(June 27, Colombo, Sri Lanka Guardian) The Sri Lanka Attorney General’s Department is to “retain a lawyer to oversee the [Sri Lanka’s] President’s interests in the US District Court which had issued the summons on Rajapaksa,” latest edition of Sunday Leader said quoting Justice Ministry Secretary Suhada Gamlath. The statement reflects a change in strategy by Sri Lanka’s Justice Ministry which said last week that it had received the summons but the [Sri Lankan] government would not respond to it. “Under our laws, the President has immunity,” Gamlath had told the media last week.
Failure by the defendant Rajapakse to answer the initial complaint will allow the court to decide on default judgment for the plaintiffs on liability without allowing any opposing motions from the defendant to rebut future plaintiffs’ motions, legal sources in Washington said.
To establish damages, however, the Court may arrange a hearing, according to the same legal sources.
While Sri Lanka may have thought of relying on the doctrine of sovereign immunity to escape justice, Bruce Fein, attorney for the plaintiffs told TamilNet, “Head of State immunity should not bar our TVPA suit against President Rajapaksa.

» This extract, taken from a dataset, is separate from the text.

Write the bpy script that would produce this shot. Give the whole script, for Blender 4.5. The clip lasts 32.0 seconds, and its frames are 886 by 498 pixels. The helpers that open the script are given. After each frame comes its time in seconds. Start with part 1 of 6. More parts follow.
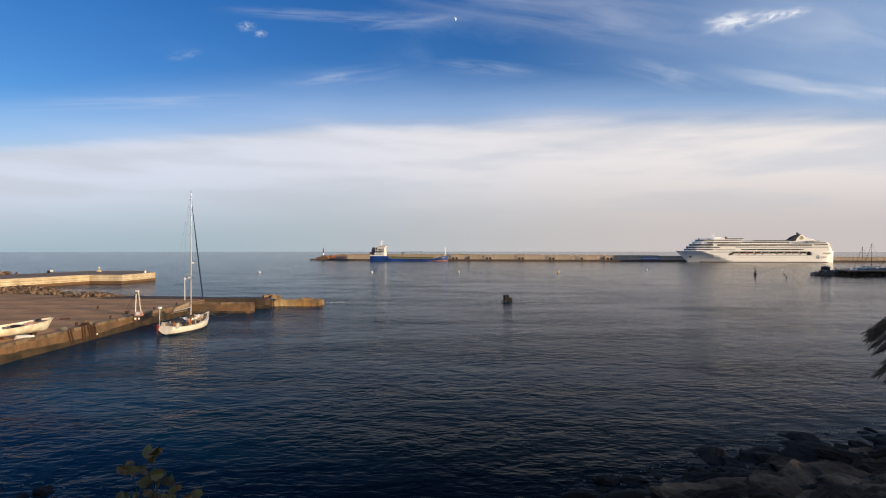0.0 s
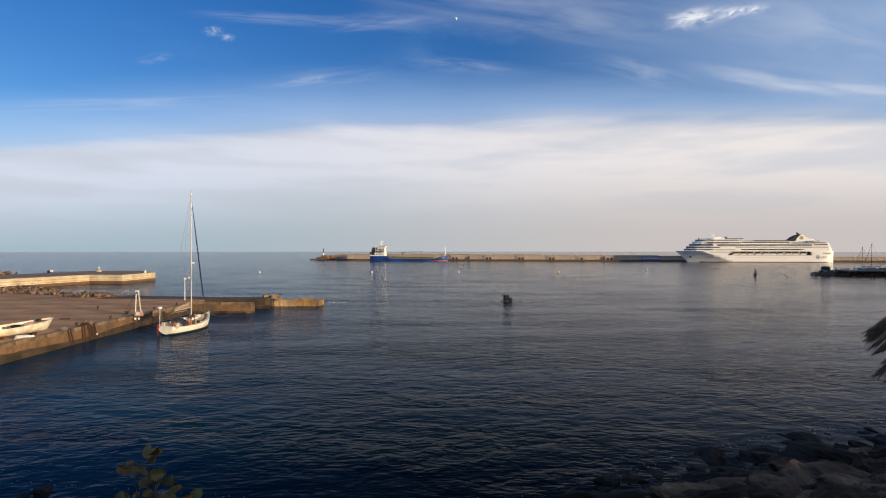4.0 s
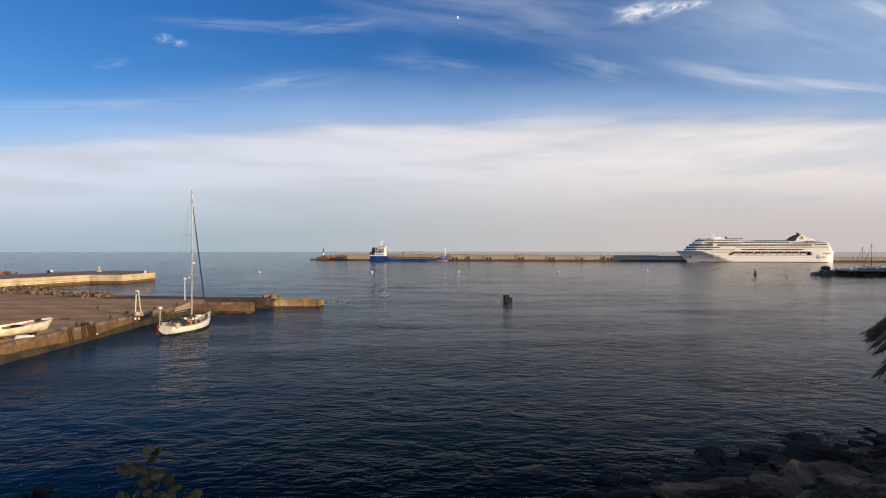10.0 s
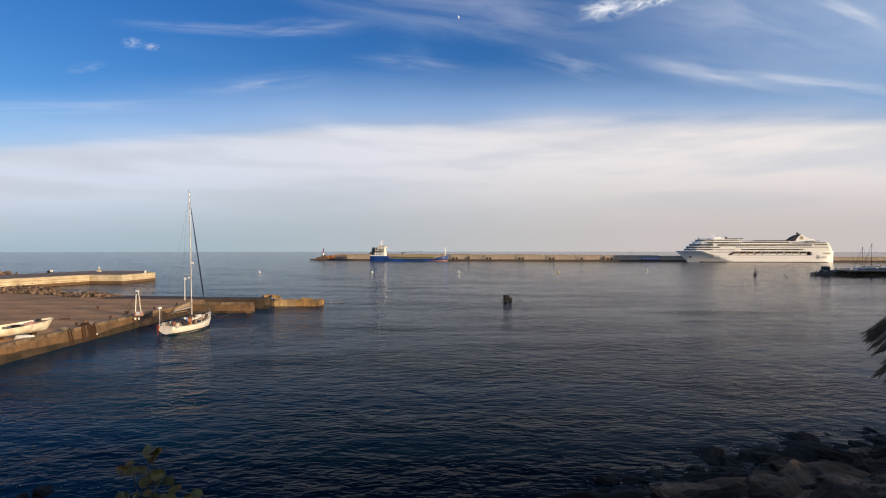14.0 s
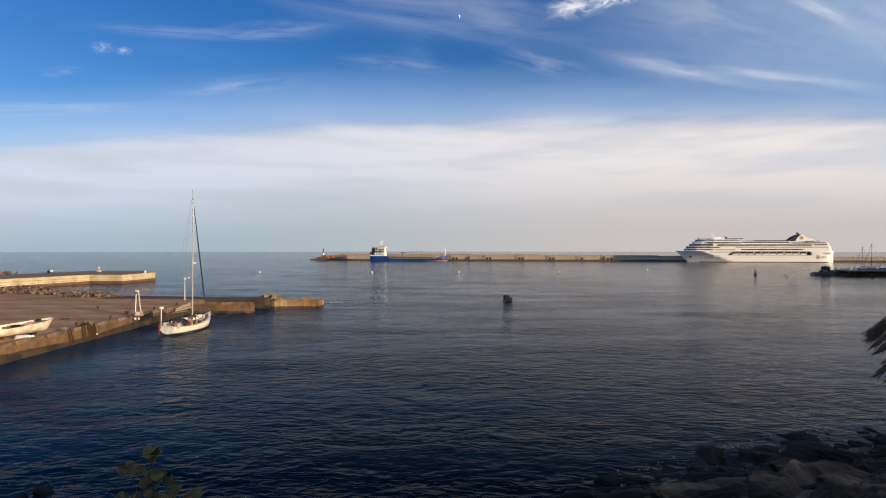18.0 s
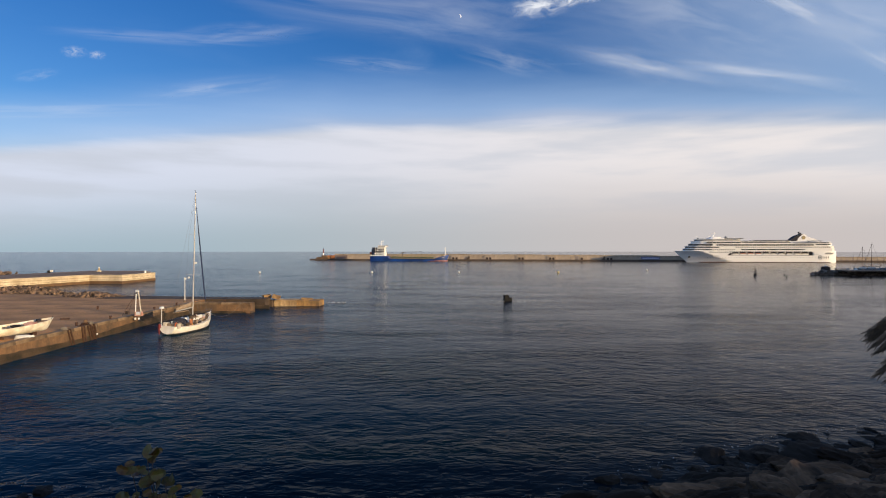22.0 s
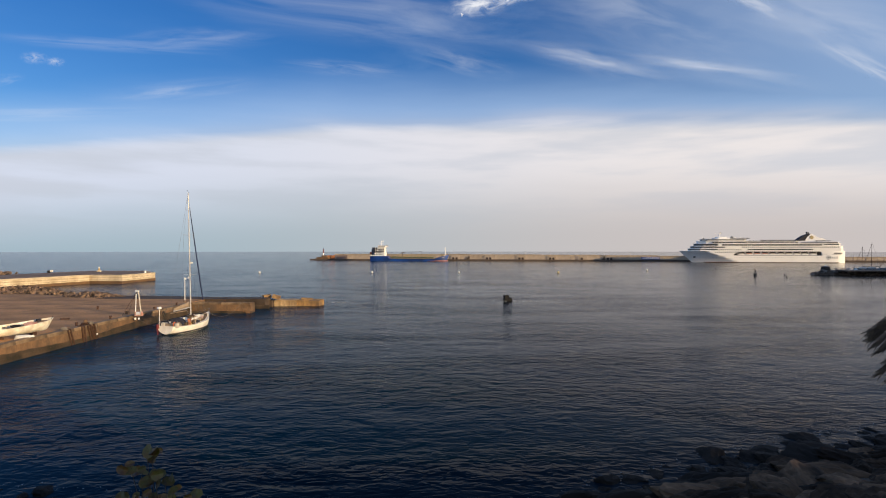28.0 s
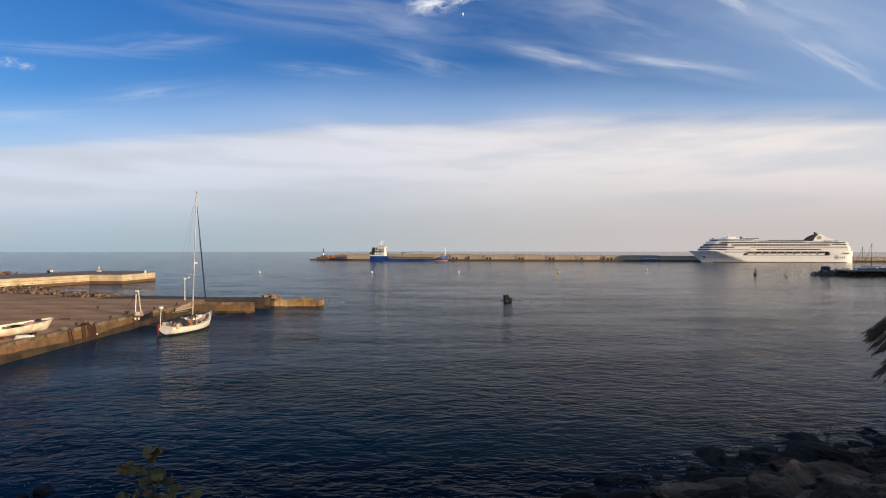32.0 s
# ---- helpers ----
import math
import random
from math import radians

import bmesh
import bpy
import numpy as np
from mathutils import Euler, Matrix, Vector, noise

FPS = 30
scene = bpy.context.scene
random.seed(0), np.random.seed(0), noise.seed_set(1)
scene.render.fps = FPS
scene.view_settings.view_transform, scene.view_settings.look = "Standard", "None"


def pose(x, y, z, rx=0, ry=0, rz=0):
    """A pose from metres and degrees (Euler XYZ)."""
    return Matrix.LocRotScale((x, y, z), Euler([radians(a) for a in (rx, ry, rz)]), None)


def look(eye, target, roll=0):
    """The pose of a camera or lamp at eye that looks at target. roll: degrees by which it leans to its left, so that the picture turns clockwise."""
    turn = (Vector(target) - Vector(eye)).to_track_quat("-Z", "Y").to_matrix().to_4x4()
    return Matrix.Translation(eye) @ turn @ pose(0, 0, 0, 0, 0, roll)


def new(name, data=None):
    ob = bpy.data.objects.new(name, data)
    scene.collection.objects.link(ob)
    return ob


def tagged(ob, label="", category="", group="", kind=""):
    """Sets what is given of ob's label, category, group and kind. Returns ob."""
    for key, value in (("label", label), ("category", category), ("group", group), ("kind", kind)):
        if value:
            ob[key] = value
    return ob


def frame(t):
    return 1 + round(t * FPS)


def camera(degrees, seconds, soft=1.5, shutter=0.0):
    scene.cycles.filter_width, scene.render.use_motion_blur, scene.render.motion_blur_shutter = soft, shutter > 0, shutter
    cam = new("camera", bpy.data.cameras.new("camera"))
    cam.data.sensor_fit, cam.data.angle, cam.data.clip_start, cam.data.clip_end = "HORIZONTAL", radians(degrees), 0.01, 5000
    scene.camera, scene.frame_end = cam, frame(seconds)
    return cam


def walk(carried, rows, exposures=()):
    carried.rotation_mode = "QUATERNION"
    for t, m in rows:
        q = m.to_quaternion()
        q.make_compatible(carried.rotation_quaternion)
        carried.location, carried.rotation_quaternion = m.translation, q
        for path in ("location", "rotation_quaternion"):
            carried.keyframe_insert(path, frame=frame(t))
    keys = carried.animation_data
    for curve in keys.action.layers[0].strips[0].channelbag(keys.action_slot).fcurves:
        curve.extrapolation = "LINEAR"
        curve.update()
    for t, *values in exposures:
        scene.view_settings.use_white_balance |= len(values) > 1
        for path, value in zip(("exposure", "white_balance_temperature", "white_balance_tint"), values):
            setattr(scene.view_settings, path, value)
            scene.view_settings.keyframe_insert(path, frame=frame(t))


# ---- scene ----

The immunity is not jurisdictional, but would need to be pleaded as a defense.
“Moreover, it is discretionary with the US State Department whether to advance a head of state defense. Most important, the head of state doctrine applies only to “official acts.” The current trend of the case law is to hold that torture or extra-judicial killings are not “official” acts because they are universal crimes or torts. Decisions made in prosecutions against Manual Noreiga, Ferdinand Marcos, General Pinochet, and Slobodan Milosevic are illustrative.
“Thus, we will argue that Rajapaksa’s complicity in extra-judicial killings is outside the protection of head of state immunity. Note also that, the Rome Statute of the International Criminal Court denies head of state immunity for genocide, war crimes, or crimes against humanity as indicated by outstanding indictment of Sudan’s President Omar Bashir.
Attorney Fein said Sunday after reviewing the court docket for this case that there have not been any communication from Colombo to the court, nor are there any indication of an attorney representing Rajapakse.
Spokesperson for the US-based activist group Tamils Against Genocide (TAG), said, “we are preparing to file a motion seeking a default judgment against Rajapakse from District Court of Columbia judge Colleen Kollar−Kotelly. To support our tort claims we will also be soliciting amicus briefs from known premier human rights organizations and legal scholars. We hope that we will be able to elicit a precedent setting decision from the US Courts that officials who are complicit in perpetrating war-crimes or crimes against humanity cannot escape judicial sanctions by hiding behind the veil of sovereignty.”
TAG filed the case in District Court of District of Columbia on behalf of three Sri Lankan Tamils living in the U.S and UK, claiming damages from the Rajapakse as commander-in-chief of the Sri Lankan armed forces for the alleged killing of Ragihar Manoharan, one of five students extrajudicially executed in the Trincomalee-5 massacre of 2006, the killing of Anandarajah, one of the seventeen staff of the Action Against Hunger (ACF), who were extra-judicially executed during the war in the east during June 2006, and the killing of Jeyakumar's relatives inside the safety-bunker the family was hiding from discriminate artillery attack by the SLA situated around the No Fire Zone demarcated by the Colombo government during the last phases of the war.